Many Democrats were far more skeptical of her effort, at a loss to explain her frequent appearances on Fox News, favorable coverage in Russian state media and an ideology that both argued for getting out of foreign wars and refused to strongly condemn some autocratic leaders.

A public fight with Hillary Clinton brought attention and fund-raising dollars, keeping Ms. Gabbard on the primary debate stage and attracting some support from independent and Republican voters, particularly in libertarian-leaning New Hampshire.

Ms. Gabbard was once seen as a rising star in the Democratic Party, even as she sometimes defied it.

Her progressive economics and noninterventionist foreign policy seemed like obvious attractions for Democrats, her military résumé gave her extra credibility, and she broke barriers as the first Hindu and the first American Samoan elected to Congress. So it was not surprising when she entered the presidential race last January, even though no sitting representative has been elected president in 140 years.

In a race that at its peak included six female candidates, Ms. Gabbard ended up becoming the last woman standing.

But while she had a deeply devoted base, it was not large enough to sustain her. And at times, she seemed to be campaigning against the same party whose nomination she was seeking.

“Our Democratic Party, unfortunately, is not the party that is of, by and for the people,” she said at a debate in November. “It is a party that has been and continues to be influenced by the foreign policy establishment in Washington, represented by Hillary Clinton and others’ foreign policy, by the military industrial complex and other greedy corporate interests.”

President Trump’s re-election campaign seized on that remark, clipping the first sentence and blasting it out on Twitter before the debate had even ended.

Perhaps no emblem of the establishment was a better foil for Ms. Gabbard than Mrs. Clinton, who suggested in October that Russia was backing Ms.

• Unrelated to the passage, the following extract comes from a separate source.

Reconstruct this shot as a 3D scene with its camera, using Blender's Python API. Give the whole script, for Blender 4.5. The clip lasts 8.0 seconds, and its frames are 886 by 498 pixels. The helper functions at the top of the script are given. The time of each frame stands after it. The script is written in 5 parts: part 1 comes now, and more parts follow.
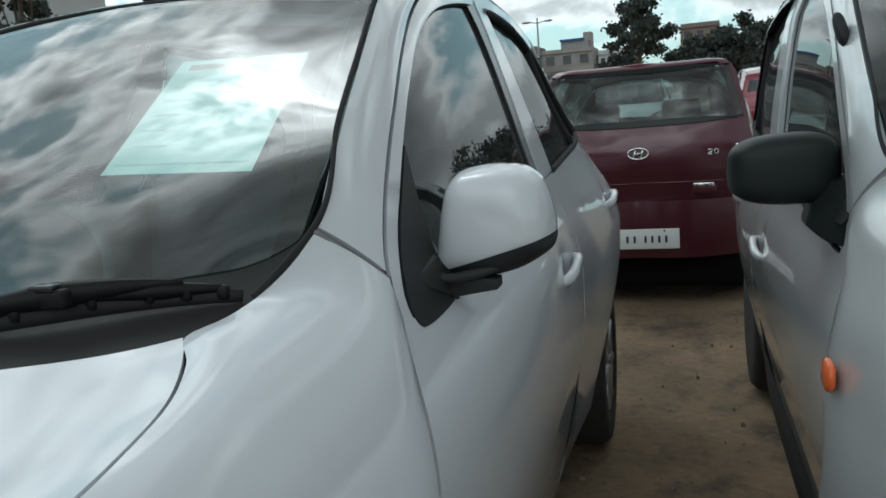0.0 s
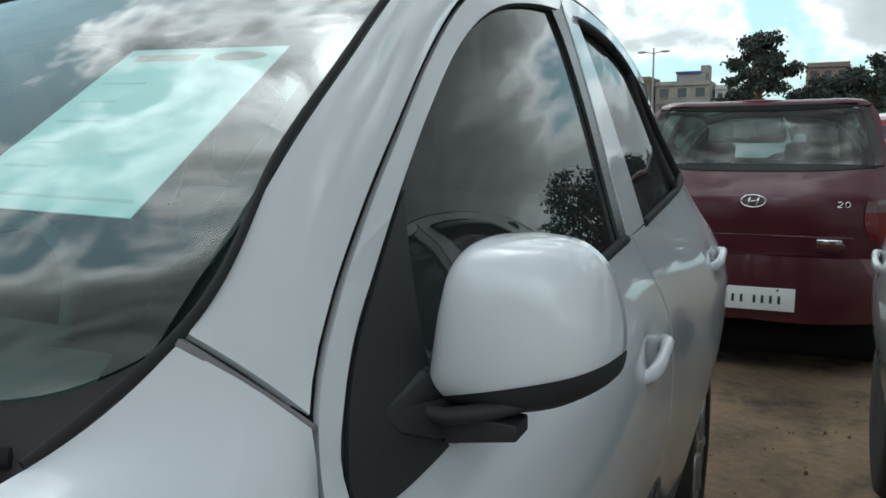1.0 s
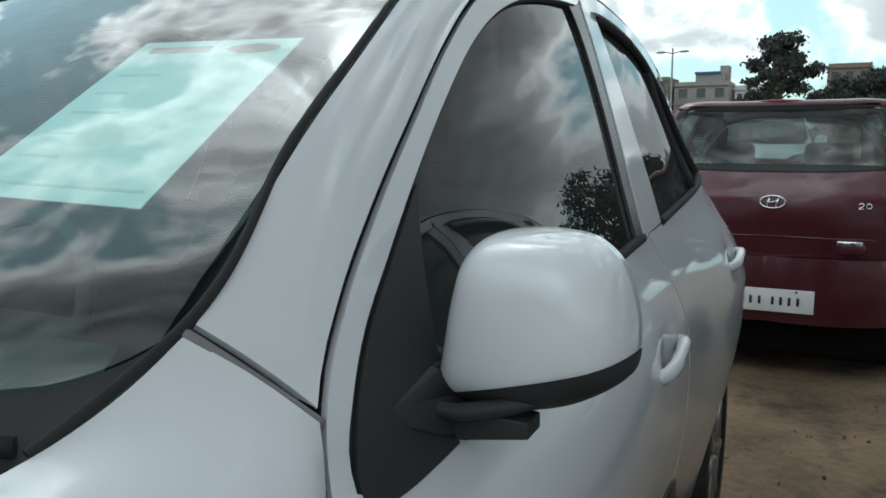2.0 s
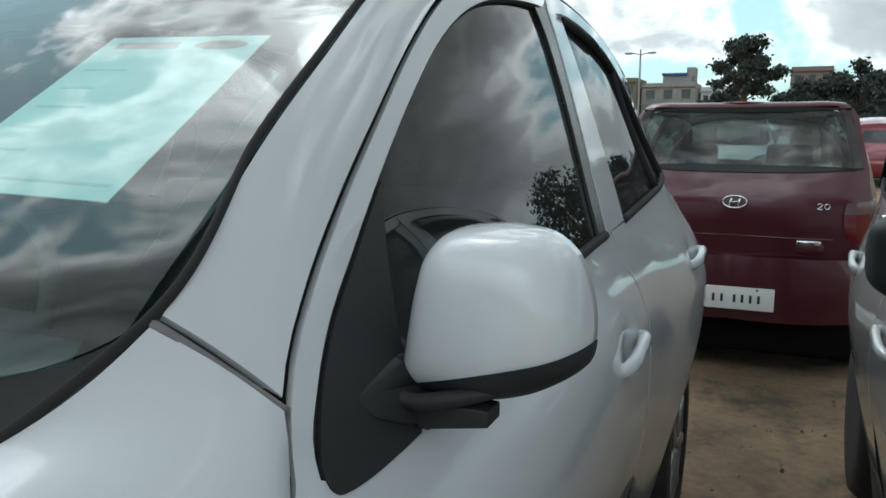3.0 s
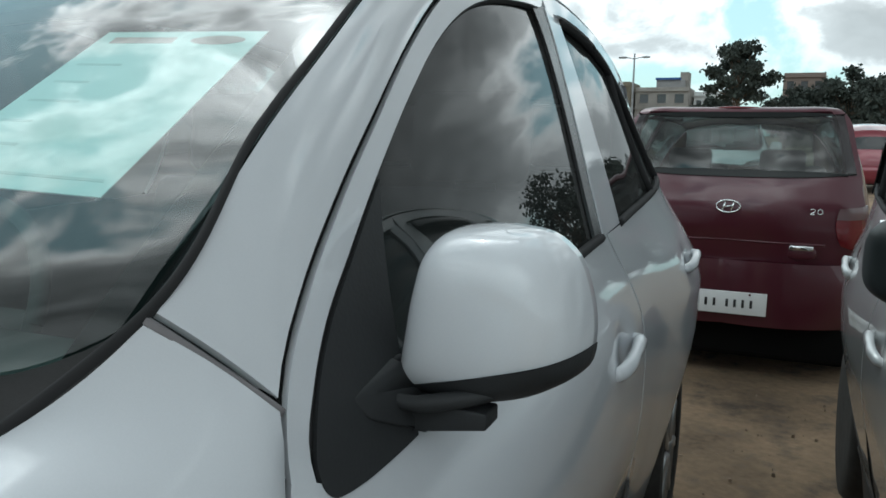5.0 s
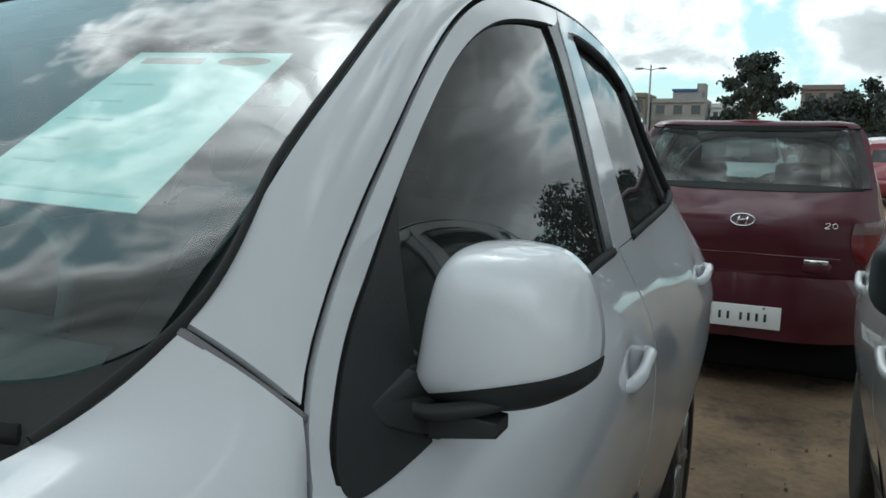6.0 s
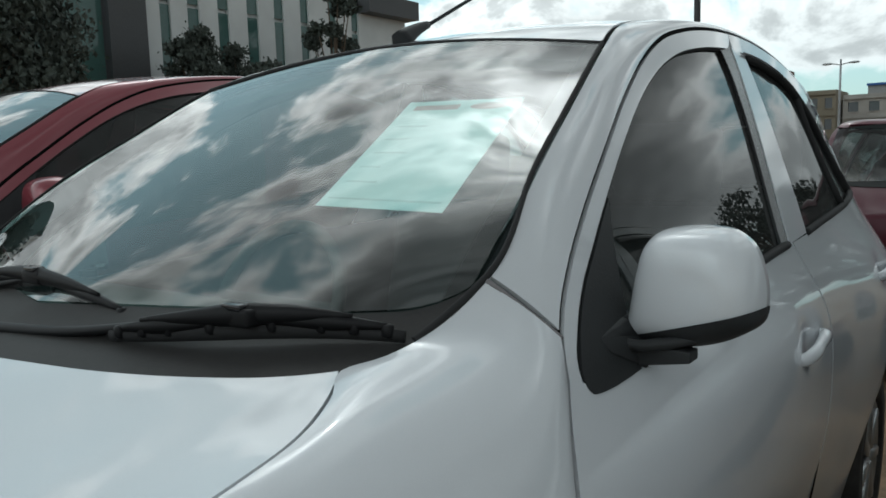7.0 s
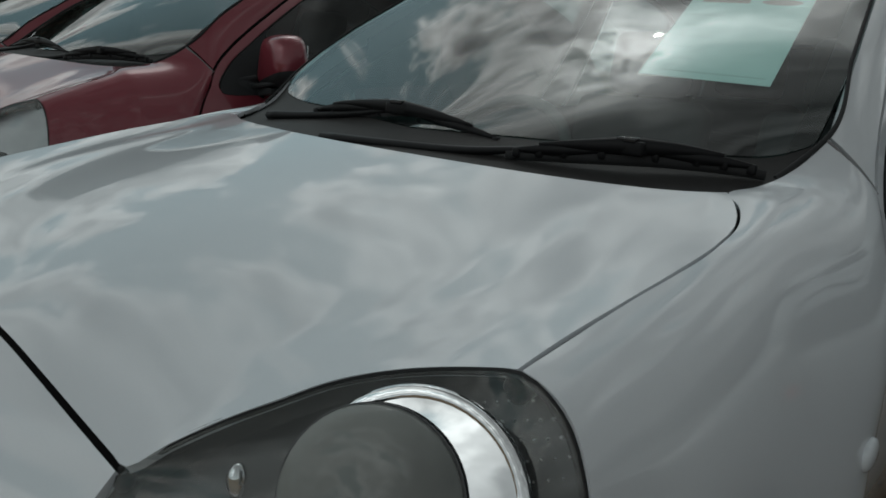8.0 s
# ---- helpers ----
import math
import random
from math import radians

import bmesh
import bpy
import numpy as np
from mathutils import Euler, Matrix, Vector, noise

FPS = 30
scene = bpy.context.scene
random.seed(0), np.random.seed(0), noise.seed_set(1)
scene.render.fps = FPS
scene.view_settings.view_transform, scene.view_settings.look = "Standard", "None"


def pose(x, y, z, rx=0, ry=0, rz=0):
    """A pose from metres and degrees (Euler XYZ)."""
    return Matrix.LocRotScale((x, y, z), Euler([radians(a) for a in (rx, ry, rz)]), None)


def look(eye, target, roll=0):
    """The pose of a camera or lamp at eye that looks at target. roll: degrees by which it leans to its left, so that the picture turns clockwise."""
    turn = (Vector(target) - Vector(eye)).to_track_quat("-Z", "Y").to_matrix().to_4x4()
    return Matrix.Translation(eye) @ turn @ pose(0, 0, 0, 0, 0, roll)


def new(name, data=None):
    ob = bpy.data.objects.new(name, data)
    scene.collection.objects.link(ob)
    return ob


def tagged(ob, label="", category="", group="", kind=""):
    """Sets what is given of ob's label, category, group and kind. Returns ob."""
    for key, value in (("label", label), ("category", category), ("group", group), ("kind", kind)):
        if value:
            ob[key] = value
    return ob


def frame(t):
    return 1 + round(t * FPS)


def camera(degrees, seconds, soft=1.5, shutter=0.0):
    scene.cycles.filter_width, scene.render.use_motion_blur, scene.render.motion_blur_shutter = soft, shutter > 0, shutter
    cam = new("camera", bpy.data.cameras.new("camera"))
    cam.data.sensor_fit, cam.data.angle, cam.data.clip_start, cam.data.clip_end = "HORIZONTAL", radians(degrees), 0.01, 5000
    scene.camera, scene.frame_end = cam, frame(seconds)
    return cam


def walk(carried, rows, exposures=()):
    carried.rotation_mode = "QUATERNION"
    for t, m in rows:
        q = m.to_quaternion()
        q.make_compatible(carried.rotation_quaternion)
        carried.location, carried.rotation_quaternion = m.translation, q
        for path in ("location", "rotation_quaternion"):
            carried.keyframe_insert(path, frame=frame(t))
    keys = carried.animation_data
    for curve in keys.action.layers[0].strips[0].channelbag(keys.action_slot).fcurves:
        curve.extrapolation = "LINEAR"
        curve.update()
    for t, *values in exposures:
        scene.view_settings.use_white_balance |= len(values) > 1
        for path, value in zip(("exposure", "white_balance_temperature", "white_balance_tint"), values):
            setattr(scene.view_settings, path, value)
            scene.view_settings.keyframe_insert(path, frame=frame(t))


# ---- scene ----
cam = camera(60.5, 8.0, soft=1.6, shutter=0.06)
# seconds, eye, target, roll
PATH = [
    (0, (1.039, 0.501, 1.253), (0.444, 2.375, 0.883), -4.8),
    (0.1, (1.036, 0.568, 1.253), (0.420, 2.436, 0.893), -1.8),
    (0.2, (1.04, 0.651, 1.266), (0.417, 2.523, 0.941), -1.0),
    (0.5, (1.035, 0.778, 1.237), (0.408, 2.637, 0.85), -1.2),
    (0.7, (1.015, 0.832, 1.240), (0.328, 2.665, 0.832), 0.2),
    (1, (1.002, 0.876, 1.256), (0.174, 2.67, 0.951), -0.8),
    (1.5, (0.997, 0.889, 1.251), (0.113, 2.657, 0.946), -0.6),
    (3, (1.013, 0.871, 1.25), (0.22, 2.681, 0.939), 0.1),
    (3.5, (1.012, 0.871, 1.25), (0.232, 2.686, 0.938), 0.3),
    (4, (1.008, 0.876, 1.248), (0.23, 2.692, 0.937), 0.4),
    (4.5, (1.005, 0.877, 1.247), (0.233, 2.695, 0.933), 0.7),
    (6, (1.016, 0.85, 1.257), (0.205, 2.656, 0.974), 1.2),
    (6.3, (1.080, 0.792, 1.268), (0.234, 2.585, 1.006), 1.4),
    (6.5, (1.128, 0.734, 1.266), (0.223, 2.505, 1.051), 1.0),
    (6.8, (1.130, 0.633, 1.255), (0.031, 2.286, 1.009), -1.8),
    (7, (1.103, 0.568, 1.262), (-0.092, 2.154, 1.022), -1.7),
    (7.2, (1.062, 0.498, 1.251), (-0.14, 2.08, 1.025), -0.1),
    (7.5, (0.993, 0.336, 1.207), (-0.186, 1.915, 0.866), 0.8),
    (7.8, (0.965, 0.197, 1.204), (-0.217, 1.736, 0.72), 3.4),
    (8, (0.959, 0.137, 1.203), (-0.308, 1.606, 0.72), 4.1),
]
walk(cam, [(t, look(eye, target, roll)) for t, eye, target, roll in PATH], exposures=[(0, 0.76, 6120, 2.4), (1, 0.94, 6120, 2.4), (6.5, 0.90, 6120, 2.4), (7, 0.63, 6260, 3.0), (7.5, 0.24, 6370, 3.6), (8, -0.20, 6420, 3.5)])

# ---- world, sun and exposure ----
SUN_UP, SUN_TURN = 54.5, 41.0          # degrees above the horizon; turn from +y towards -x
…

Gabbard’s campaign and that Republicans were “grooming” her as a third-party candidate. Ms. Gabbard pushed back fiercely, calling Mrs. Clinton “the queen of warmongers, embodiment of corruption and personification of the rot that has sickened the Democratic Party for so long” and then suing her for defamation.

The clash helped raise Ms. Gabbard’s profile and won over some voters — including independents and conservatives — who dislike the Clintons, while simultaneously alienating some members of the party’s usual base.

Ms. Gabbard also broke from the Democratic pack on impeachment. She was the last candidate to back an inquiry last year, and when the articles of impeachment came to the House floor in December, she was the only Democrat who refused to cast a yes-or-no vote.

“I came to the conclusion that I could not in good conscience vote either yes or no,” she said at the time, calling the process too partisan. “I am standing in the center and have decided to vote present.”